What the task requires: Reproduce each line of the material exactly, minus any picture.

Given material:
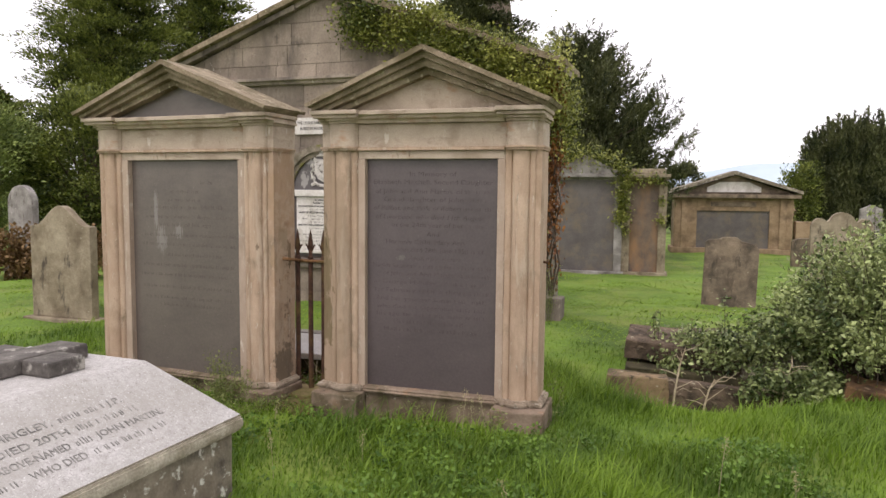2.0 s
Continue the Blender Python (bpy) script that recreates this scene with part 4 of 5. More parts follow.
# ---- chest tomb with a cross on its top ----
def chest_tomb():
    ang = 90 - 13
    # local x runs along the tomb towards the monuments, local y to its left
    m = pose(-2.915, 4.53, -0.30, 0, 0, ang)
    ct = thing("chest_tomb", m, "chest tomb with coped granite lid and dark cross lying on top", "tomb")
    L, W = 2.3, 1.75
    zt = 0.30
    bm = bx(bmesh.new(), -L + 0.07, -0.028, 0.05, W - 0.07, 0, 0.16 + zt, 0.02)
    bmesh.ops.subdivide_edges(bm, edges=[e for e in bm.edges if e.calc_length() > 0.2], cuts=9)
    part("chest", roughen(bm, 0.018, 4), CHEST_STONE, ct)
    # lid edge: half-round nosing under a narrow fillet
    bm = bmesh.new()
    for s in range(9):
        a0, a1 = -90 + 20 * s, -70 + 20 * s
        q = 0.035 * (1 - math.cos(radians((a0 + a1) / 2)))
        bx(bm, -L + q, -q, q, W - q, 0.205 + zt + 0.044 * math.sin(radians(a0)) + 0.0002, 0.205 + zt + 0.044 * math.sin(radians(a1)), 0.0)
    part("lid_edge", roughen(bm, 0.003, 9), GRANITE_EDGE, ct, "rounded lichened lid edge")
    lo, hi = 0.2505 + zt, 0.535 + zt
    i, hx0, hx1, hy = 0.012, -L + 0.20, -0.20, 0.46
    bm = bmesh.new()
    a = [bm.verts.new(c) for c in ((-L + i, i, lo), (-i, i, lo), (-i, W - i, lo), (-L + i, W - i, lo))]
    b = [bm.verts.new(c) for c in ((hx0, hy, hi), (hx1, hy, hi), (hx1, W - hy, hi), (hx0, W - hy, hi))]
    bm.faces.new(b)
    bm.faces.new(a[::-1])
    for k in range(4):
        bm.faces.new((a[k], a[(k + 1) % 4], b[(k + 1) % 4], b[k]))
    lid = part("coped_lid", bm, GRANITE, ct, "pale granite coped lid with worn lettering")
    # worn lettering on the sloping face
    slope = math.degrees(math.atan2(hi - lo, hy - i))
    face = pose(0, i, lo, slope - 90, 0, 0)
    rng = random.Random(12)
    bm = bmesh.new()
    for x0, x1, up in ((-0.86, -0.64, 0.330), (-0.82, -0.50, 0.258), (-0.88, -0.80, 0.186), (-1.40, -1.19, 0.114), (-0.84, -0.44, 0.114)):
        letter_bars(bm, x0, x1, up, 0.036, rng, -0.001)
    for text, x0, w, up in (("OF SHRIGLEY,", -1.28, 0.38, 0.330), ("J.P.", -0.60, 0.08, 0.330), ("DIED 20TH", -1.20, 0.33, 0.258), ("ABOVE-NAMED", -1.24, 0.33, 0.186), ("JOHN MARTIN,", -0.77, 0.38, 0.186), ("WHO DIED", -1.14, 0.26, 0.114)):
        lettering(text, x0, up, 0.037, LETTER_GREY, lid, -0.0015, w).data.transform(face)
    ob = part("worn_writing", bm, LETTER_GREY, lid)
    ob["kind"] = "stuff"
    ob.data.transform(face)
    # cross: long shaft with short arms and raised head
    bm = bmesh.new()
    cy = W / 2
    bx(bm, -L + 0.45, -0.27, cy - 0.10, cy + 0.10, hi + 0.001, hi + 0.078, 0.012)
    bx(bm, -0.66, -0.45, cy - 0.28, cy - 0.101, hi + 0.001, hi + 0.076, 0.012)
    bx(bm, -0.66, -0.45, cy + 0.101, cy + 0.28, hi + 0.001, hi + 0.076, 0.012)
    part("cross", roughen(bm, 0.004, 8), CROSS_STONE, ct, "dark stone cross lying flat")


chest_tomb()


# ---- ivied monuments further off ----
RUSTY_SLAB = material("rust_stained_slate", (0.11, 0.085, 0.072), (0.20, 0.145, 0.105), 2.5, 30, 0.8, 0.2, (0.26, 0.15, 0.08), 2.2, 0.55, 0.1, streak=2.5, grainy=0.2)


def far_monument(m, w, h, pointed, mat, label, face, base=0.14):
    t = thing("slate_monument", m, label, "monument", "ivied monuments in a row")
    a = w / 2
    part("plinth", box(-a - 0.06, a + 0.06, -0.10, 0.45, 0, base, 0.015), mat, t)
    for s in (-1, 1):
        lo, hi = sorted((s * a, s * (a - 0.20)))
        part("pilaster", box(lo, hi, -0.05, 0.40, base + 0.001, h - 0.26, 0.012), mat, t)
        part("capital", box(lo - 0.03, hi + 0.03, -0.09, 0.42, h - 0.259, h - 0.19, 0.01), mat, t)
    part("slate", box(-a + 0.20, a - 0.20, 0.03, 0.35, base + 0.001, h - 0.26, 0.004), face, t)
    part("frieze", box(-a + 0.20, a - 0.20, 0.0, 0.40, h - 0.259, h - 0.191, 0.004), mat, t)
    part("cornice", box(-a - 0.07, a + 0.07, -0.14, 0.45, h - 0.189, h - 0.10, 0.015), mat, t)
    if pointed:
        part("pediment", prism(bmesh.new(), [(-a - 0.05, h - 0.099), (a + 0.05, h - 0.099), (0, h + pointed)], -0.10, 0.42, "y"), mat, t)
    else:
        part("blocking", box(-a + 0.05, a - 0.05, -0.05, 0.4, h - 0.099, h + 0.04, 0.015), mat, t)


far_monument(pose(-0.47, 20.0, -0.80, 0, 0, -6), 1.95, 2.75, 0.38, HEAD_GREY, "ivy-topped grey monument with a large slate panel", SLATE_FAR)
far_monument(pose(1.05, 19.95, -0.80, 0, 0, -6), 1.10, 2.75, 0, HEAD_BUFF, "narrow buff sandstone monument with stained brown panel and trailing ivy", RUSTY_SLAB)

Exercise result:
2.0 s
Continue the Blender Python (bpy) script that recreates this scene with part 4 of 5. More parts follow.
# ---- chest tomb with a cross on its top ----
def chest_tomb():
    ang = 90 - 13
    # local x runs along the tomb towards the monuments, local y to its left
    m = pose(-2.915, 4.53, -0.30, 0, 0, ang)
    ct = thing("chest_tomb", m, "chest tomb with coped granite lid and dark cross lying on top", "tomb")
    L, W = 2.3, 1.75
    zt = 0.30
    bm = bx(bmesh.new(), -L + 0.07, -0.028, 0.05, W - 0.07, 0, 0.16 + zt, 0.02)
    bmesh.ops.subdivide_edges(bm, edges=[e for e in bm.edges if e.calc_length() > 0.2], cuts=9)
    part("chest", roughen(bm, 0.018, 4), CHEST_STONE, ct)
    # lid edge: half-round nosing under a narrow fillet
    bm = bmesh.new()
    for s in range(9):
        a0, a1 = -90 + 20 * s, -70 + 20 * s
        q = 0.035 * (1 - math.cos(radians((a0 + a1) / 2)))
        bx(bm, -L + q, -q, q, W - q, 0.205 + zt + 0.044 * math.sin(radians(a0)) + 0.0002, 0.205 + zt + 0.044 * math.sin(radians(a1)), 0.0)
    part("lid_edge", roughen(bm, 0.003, 9), GRANITE_EDGE, ct, "rounded lichened lid edge")
    lo, hi = 0.2505 + zt, 0.535 + zt
    i, hx0, hx1, hy = 0.012, -L + 0.20, -0.20, 0.46
    bm = bmesh.new()
    a = [bm.verts.new(c) for c in ((-L + i, i, lo), (-i, i, lo), (-i, W - i, lo), (-L + i, W - i, lo))]
    b = [bm.verts.new(c) for c in ((hx0, hy, hi), (hx1, hy, hi), (hx1, W - hy, hi), (hx0, W - hy, hi))]
    bm.faces.new(b)
    bm.faces.new(a[::-1])
    for k in range(4):
        bm.faces.new((a[k], a[(k + 1) % 4], b[(k + 1) % 4], b[k]))
    lid = part("coped_lid", bm, GRANITE, ct, "pale granite coped lid with worn lettering")
    # worn lettering on the sloping face
    slope = math.degrees(math.atan2(hi - lo, hy - i))
    face = pose(0, i, lo, slope - 90, 0, 0)
    rng = random.Random(12)
    bm = bmesh.new()
    for x0, x1, up in ((-0.86, -0.64, 0.330), (-0.82, -0.50, 0.258), (-0.88, -0.80, 0.186), (-1.40, -1.19, 0.114), (-0.84, -0.44, 0.114)):
        letter_bars(bm, x0, x1, up, 0.036, rng, -0.001)
    for text, x0, w, up in (("OF SHRIGLEY,", -1.28, 0.38, 0.330), ("J.P.", -0.60, 0.08, 0.330), ("DIED 20TH", -1.20, 0.33, 0.258), ("ABOVE-NAMED", -1.24, 0.33, 0.186), ("JOHN MARTIN,", -0.77, 0.38, 0.186), ("WHO DIED", -1.14, 0.26, 0.114)):
        lettering(text, x0, up, 0.037, LETTER_GREY, lid, -0.0015, w).data.transform(face)
    ob = part("worn_writing", bm, LETTER_GREY, lid)
    ob["kind"] = "stuff"
    ob.data.transform(face)
    # cross: long shaft with short arms and raised head
    bm = bmesh.new()
    cy = W / 2
    bx(bm, -L + 0.45, -0.27, cy - 0.10, cy + 0.10, hi + 0.001, hi + 0.078, 0.012)
    bx(bm, -0.66, -0.45, cy - 0.28, cy - 0.101, hi + 0.001, hi + 0.076, 0.012)
    bx(bm, -0.66, -0.45, cy + 0.101, cy + 0.28, hi + 0.001, hi + 0.076, 0.012)
    part("cross", roughen(bm, 0.004, 8), CROSS_STONE, ct, "dark stone cross lying flat")


chest_tomb()


# ---- ivied monuments further off ----
RUSTY_SLAB = material("rust_stained_slate", (0.11, 0.085, 0.072), (0.20, 0.145, 0.105), 2.5, 30, 0.8, 0.2, (0.26, 0.15, 0.08), 2.2, 0.55, 0.1, streak=2.5, grainy=0.2)


def far_monument(m, w, h, pointed, mat, label, face, base=0.14):
    t = thing("slate_monument", m, label, "monument", "ivied monuments in a row")
    a = w / 2
    part("plinth", box(-a - 0.06, a + 0.06, -0.10, 0.45, 0, base, 0.015), mat, t)
    for s in (-1, 1):
        lo, hi = sorted((s * a, s * (a - 0.20)))
        part("pilaster", box(lo, hi, -0.05, 0.40, base + 0.001, h - 0.26, 0.012), mat, t)
        part("capital", box(lo - 0.03, hi + 0.03, -0.09, 0.42, h - 0.259, h - 0.19, 0.01), mat, t)
    part("slate", box(-a + 0.20, a - 0.20, 0.03, 0.35, base + 0.001, h - 0.26, 0.004), face, t)
    part("frieze", box(-a + 0.20, a - 0.20, 0.0, 0.40, h - 0.259, h - 0.191, 0.004), mat, t)
    part("cornice", box(-a - 0.07, a + 0.07, -0.14, 0.45, h - 0.189, h - 0.10, 0.015), mat, t)
    if pointed:
        part("pediment", prism(bmesh.new(), [(-a - 0.05, h - 0.099), (a + 0.05, h - 0.099), (0, h + pointed)], -0.10, 0.42, "y"), mat, t)
    else:
        part("blocking", box(-a + 0.05, a - 0.05, -0.05, 0.4, h - 0.099, h + 0.04, 0.015), mat, t)


far_monument(pose(-0.47, 20.0, -0.80, 0, 0, -6), 1.95, 2.75, 0.38, HEAD_GREY, "ivy-topped grey monument with a large slate panel", SLATE_FAR)
far_monument(pose(1.05, 19.95, -0.80, 0, 0, -6), 1.10, 2.75, 0, HEAD_BUFF, "narrow buff sandstone monument with stained brown panel and trailing ivy", RUSTY_SLAB)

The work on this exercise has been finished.